Nowadays, Isle Royale has no permanent residents whatsoever — Scandinavian fishermen used to inhabit the area but were removed by the United States National Park Service after Isle Royale was transformed into a national park in the ‘40s.

Are cars allowed on Isle Royale?

No, cars aren’t allowed on Isle Royale in an attempt to protect the park’s authenticity and natural wilderness. In fact, any kind of wheeled device is prohibited.

The only exception is for wheelchairs and bikes (the former is only allowed at Windigo and Rock Harbor). The only acceptable modes of transportation are boating, kayaking, hiking, and canoeing.

How long can you stay on Isle Royale?

It depends on the campsite, as each one has its own set of rules. Usually, the stay limit for most is between two and three nights.

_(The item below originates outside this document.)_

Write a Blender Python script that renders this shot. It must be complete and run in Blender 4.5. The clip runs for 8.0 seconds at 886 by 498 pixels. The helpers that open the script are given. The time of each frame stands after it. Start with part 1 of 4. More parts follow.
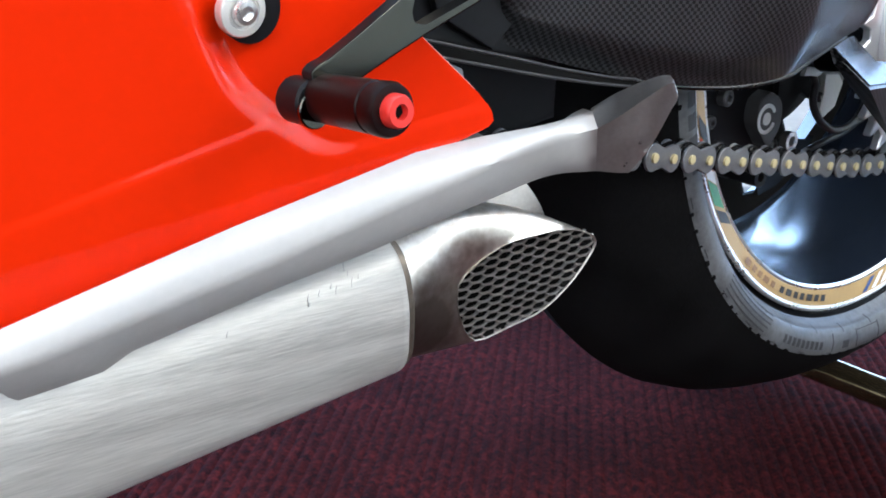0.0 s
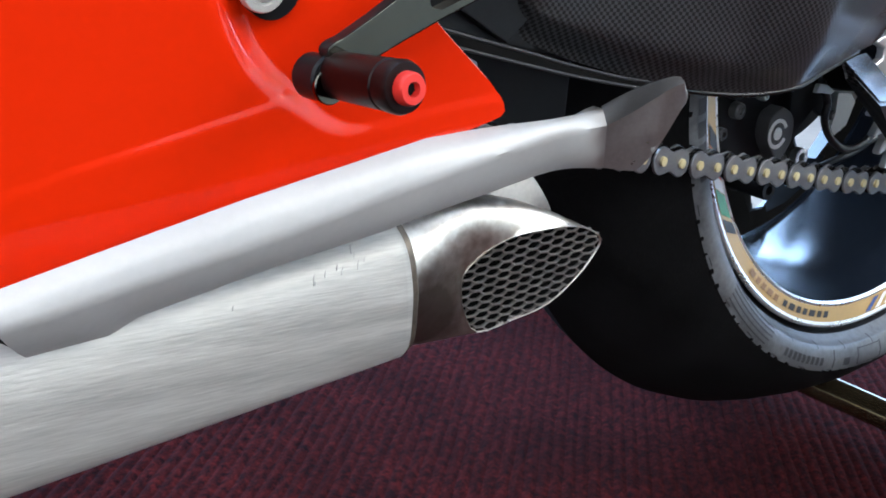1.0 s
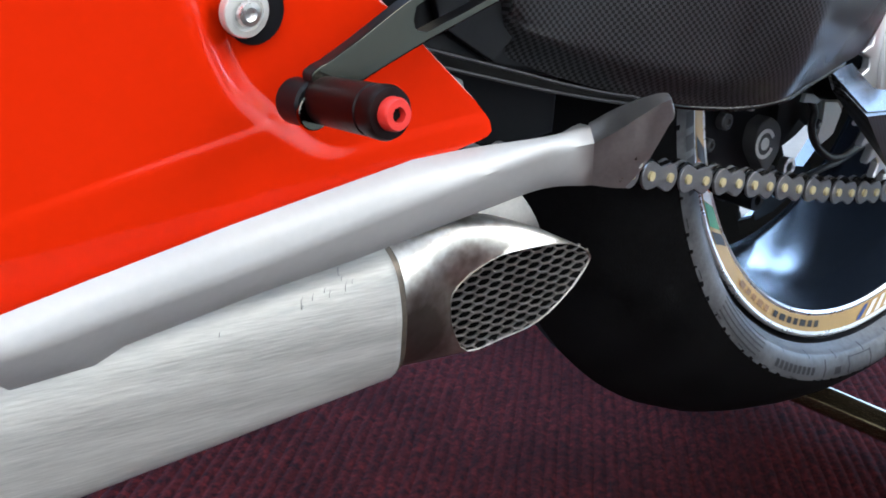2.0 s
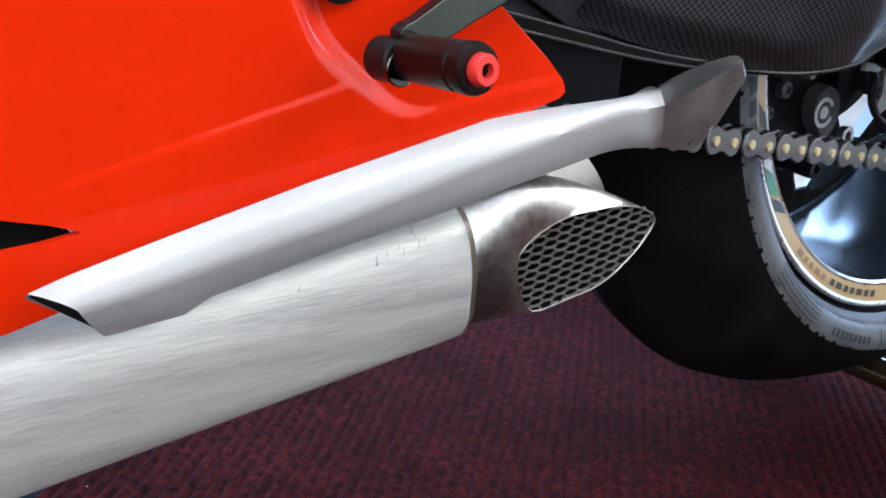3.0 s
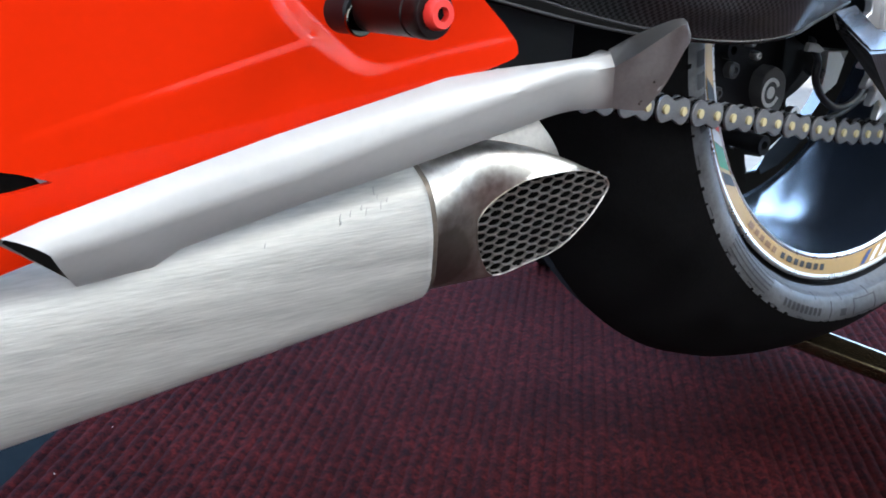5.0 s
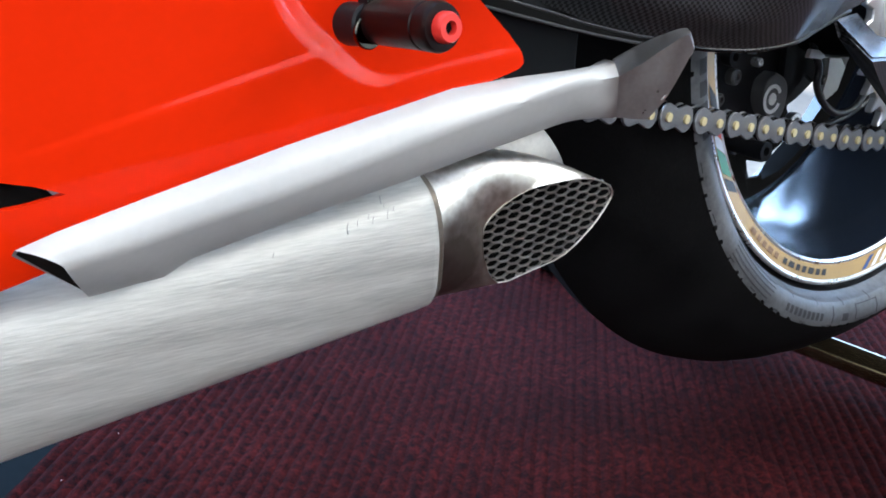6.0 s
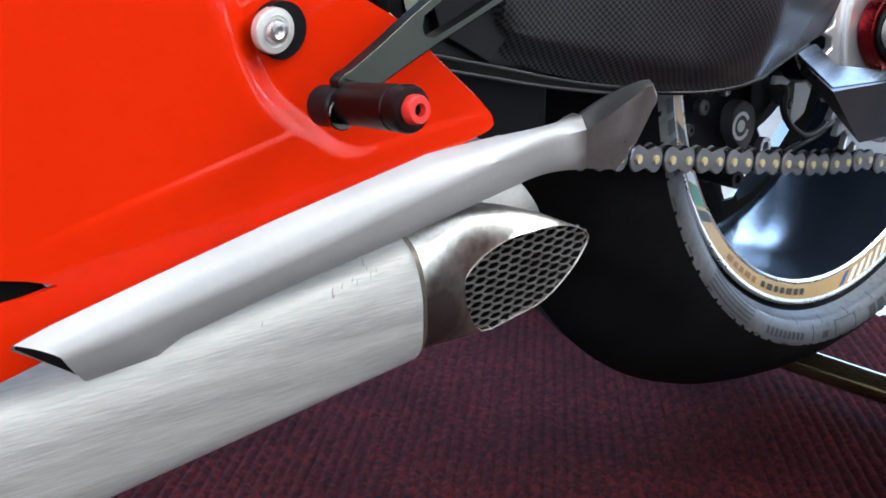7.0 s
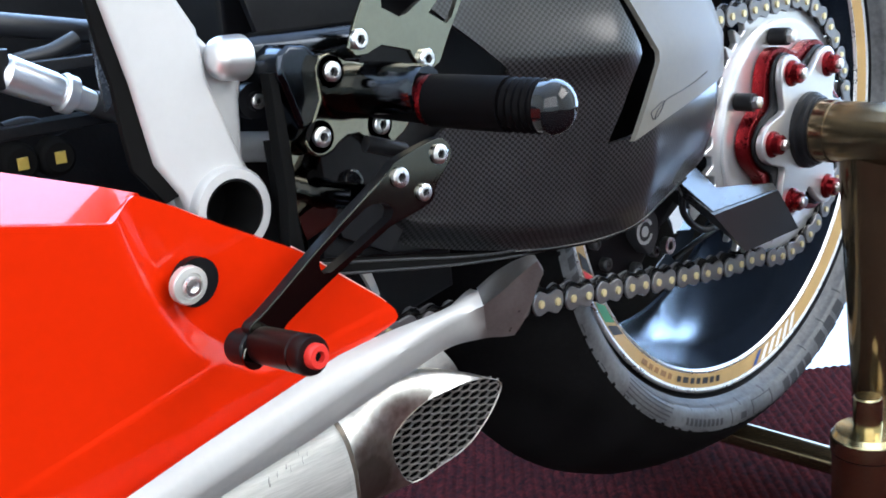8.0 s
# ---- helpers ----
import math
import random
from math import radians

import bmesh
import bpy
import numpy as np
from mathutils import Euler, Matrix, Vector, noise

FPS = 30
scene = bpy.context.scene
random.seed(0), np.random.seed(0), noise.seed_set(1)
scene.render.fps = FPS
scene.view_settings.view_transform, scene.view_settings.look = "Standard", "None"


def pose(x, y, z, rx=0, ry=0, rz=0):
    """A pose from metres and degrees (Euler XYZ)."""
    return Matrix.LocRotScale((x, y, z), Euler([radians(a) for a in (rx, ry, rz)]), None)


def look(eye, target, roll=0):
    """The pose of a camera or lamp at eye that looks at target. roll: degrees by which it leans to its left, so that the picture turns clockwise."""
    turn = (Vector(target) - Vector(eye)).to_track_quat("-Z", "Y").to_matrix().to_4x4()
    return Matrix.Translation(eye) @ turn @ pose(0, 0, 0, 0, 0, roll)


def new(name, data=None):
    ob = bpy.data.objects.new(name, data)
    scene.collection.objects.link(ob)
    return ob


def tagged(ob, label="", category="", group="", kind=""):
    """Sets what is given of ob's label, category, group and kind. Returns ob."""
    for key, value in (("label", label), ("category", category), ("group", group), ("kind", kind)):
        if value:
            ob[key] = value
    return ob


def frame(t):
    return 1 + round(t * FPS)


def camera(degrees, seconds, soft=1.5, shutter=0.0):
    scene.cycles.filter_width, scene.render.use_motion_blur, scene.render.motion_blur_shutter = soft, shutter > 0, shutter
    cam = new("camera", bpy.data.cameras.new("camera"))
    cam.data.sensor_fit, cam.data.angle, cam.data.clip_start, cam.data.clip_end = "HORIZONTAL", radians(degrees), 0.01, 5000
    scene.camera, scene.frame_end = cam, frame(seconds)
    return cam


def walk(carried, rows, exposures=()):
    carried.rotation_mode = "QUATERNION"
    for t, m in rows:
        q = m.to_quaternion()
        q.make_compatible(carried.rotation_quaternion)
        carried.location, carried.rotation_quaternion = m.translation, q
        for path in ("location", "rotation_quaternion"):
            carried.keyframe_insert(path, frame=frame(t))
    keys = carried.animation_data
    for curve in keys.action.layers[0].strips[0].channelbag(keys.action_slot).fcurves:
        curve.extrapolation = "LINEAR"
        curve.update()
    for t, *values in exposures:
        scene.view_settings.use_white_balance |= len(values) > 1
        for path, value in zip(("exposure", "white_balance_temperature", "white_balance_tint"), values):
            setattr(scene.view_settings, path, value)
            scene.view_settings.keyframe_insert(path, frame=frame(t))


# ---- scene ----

For instance, Washington Creek has a limit of three nights, whereas the Three Mile and the Rock Harbor campgrounds have a one-night consecutive stay limit.

How long is the ferry to Isle Royale?

It takes a little over three hours to reach Isle Royale National Park.

Can you swim at Isle Royale?

Swimming in the Isle Royale National Park isn’t really recommended, mainly due to Lake Superior’s low water temperatures. That said, you can swim in the inland lakes, but note there are neither beaches nor lifeguards in the area.

What months is Isle Royale open?

Isle Royale National Park is open each year from April 16 to October 31. The park remains closed outside of that period due to the harsh winter conditions.

What wildlife is on Isle Royale?

In the Isle Royale National Park, you can come across the following species:

  • Red fox
  • Wolves
  • Moose
  • Beavers
  • Otters
  • Frogs
  • Toads
  • Salamanders
  • Newts
  • The northern red-bellied snake
  • The common garter snake
  • The western painted turtle
  • Mussels
  • Various bird species
  • Numerous fish species
  • Biting insects

Over to You — Book Your Trip Today!

To wrap up, the best time to visit Isle Royale is in summer, in the June–August period. These months are perfect for the myriad of recreational activities available in the park.

The cheapest time to head to Isle Royale is in September, right after Labor Day. While avoiding the entrance fee is somewhat challenging and requires you to visit on specific dates, securing more affordable accommodation in some of the nearby towns at this time is more than certain.

Although Isle Royale never gets cramped like other national US parks, the absolute least busy time to visit is in September. The upcoming fall landscape is an added bonus!

The worst time to visit Isle Royale is in April. It’s when the park basically opens, so not many things are running full steam, and it’s still rather cold. Yet, even if you end up heading to Isle Royale in April, you’re not going to regret it, as the park’s captivating beauty is always present.

All in all, irrespective of when you decide to visit Isle Royale, you’re bound to have an amazing experience in the wilderness. So what are you waiting for — book your trip today. Happy travels!